** Begin DATA EXTRACT **

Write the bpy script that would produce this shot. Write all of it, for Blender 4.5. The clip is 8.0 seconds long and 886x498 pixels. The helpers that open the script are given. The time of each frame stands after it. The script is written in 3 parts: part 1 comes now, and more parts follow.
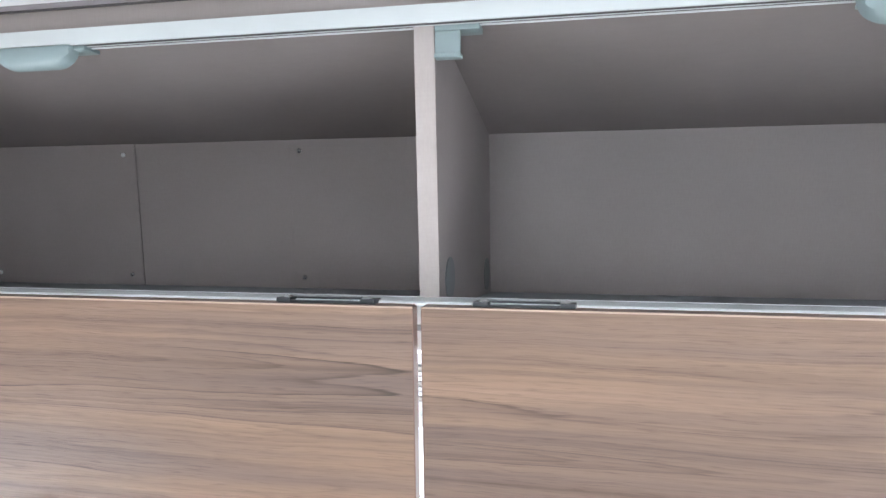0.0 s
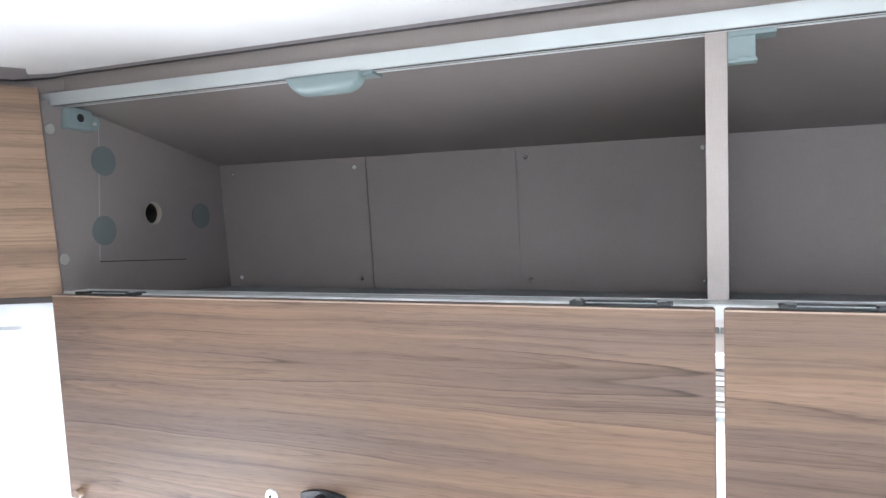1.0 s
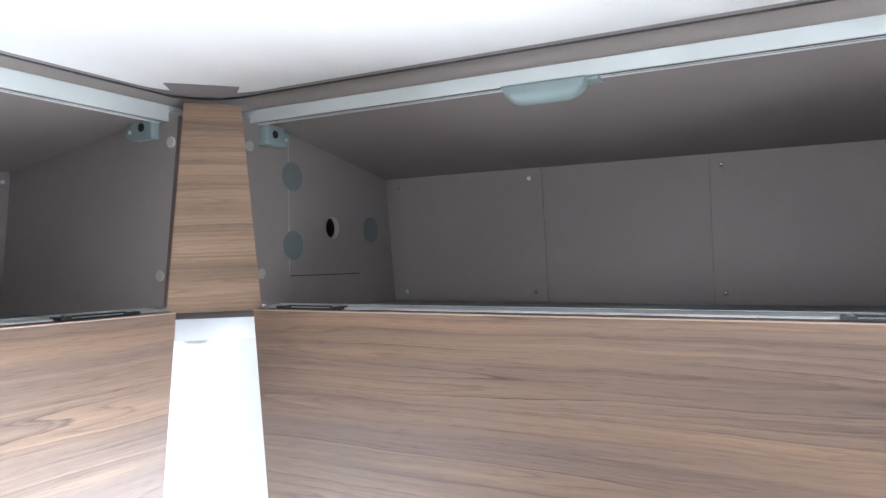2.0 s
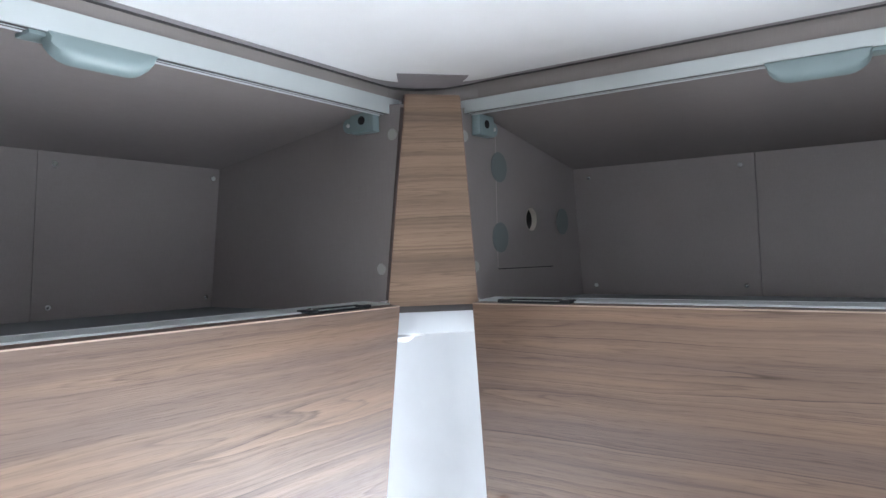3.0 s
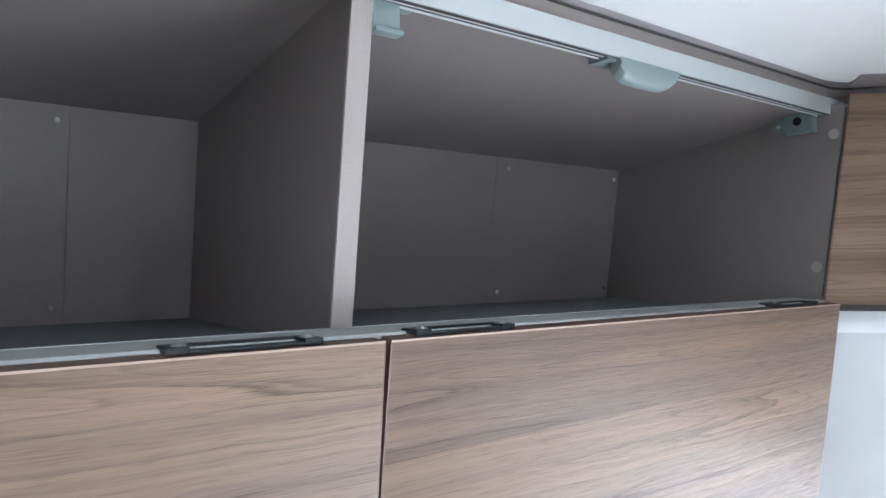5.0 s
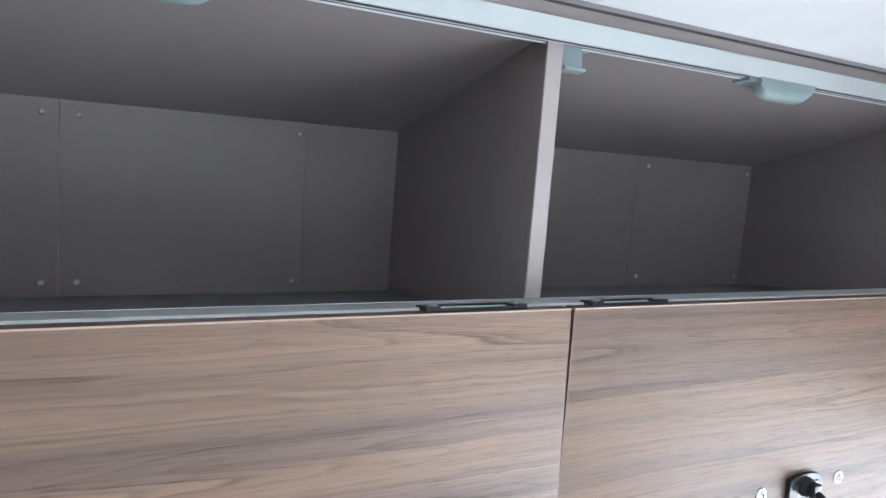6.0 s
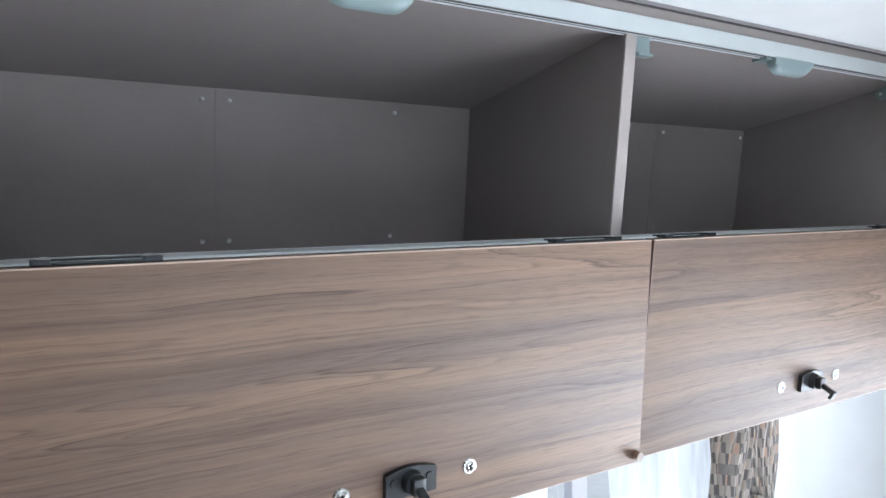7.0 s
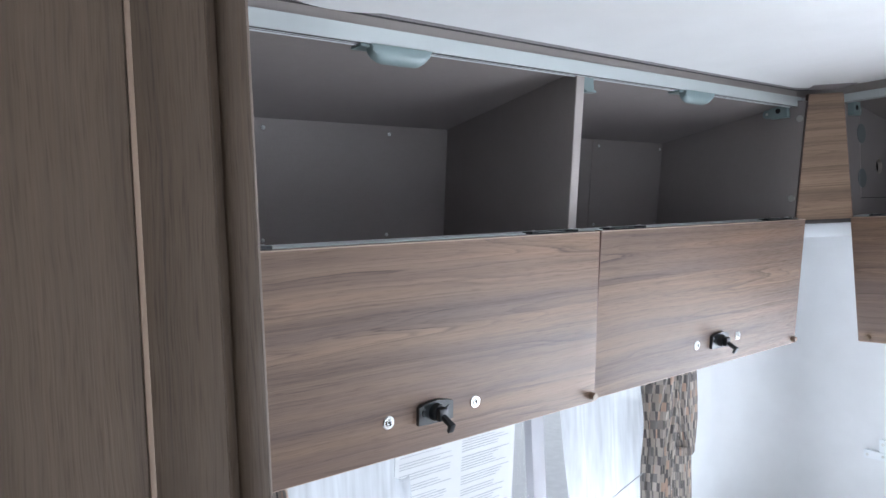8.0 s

** End DATA EXTRACT **

### WHAT YOU NEED TO DO
The pictures should not be reproduced; quote all of the other material exactly.

### CORRECT RESPONSE
Write the bpy script that would produce this shot. Write all of it, for Blender 4.5. The clip is 8.0 seconds long and 886x498 pixels. The helpers that open the script are given. The time of each frame stands after it. The script is written in 3 parts: part 1 comes now, and more parts follow.
0.0 s
1.0 s
2.0 s
3.0 s
5.0 s
6.0 s
7.0 s
8.0 s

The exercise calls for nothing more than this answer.